* **Challenge**: Using the listing below, please gather every line containing the word "recreates".

* **Task inputs**:
━━━━━━━━

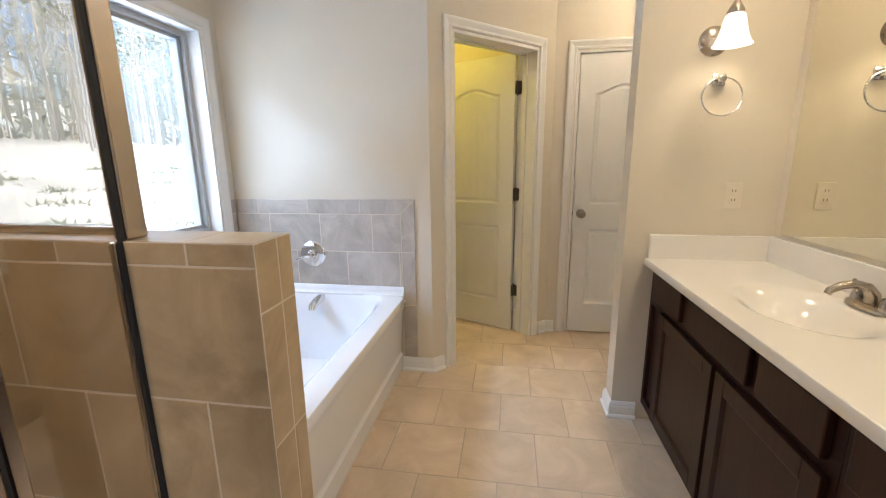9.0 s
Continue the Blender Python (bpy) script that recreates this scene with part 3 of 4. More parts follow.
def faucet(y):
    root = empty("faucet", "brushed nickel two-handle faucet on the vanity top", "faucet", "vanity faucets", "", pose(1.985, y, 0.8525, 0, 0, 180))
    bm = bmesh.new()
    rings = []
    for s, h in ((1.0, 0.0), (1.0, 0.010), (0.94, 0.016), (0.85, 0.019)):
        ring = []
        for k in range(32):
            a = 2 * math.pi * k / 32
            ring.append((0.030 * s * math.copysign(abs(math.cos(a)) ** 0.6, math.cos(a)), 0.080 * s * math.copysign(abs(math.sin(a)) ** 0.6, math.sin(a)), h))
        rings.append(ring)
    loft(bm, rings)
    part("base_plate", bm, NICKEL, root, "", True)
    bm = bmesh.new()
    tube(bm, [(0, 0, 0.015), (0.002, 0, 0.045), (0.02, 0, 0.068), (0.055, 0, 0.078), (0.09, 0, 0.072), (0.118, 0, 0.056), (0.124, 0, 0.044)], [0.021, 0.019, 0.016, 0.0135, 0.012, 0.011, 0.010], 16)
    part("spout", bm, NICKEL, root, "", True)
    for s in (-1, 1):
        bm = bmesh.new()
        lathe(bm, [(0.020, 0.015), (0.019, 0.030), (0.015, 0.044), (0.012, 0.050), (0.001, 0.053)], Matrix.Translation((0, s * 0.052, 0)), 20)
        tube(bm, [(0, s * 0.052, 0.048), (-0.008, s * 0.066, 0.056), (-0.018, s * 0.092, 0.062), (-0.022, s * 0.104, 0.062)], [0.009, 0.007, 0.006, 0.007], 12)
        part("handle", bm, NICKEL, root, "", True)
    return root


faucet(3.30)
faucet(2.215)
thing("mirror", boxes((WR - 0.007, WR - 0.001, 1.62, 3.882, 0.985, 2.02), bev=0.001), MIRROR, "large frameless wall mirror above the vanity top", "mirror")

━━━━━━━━

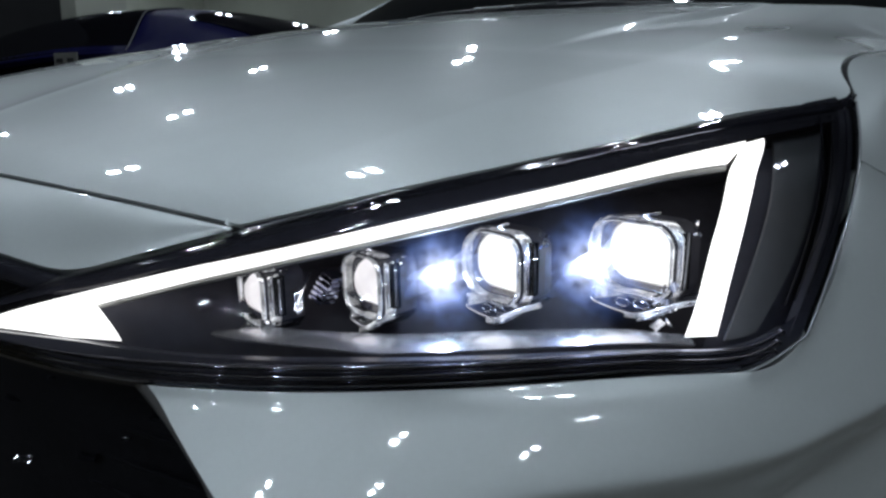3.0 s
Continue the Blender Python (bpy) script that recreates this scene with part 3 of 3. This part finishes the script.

━━━━━━━━

* **The completed task**:
Continue the Blender Python (bpy) script that recreates this scene with part 3 of 4. More parts follow.
Continue the Blender Python (bpy) script that recreates this scene with part 3 of 3. This part finishes the script.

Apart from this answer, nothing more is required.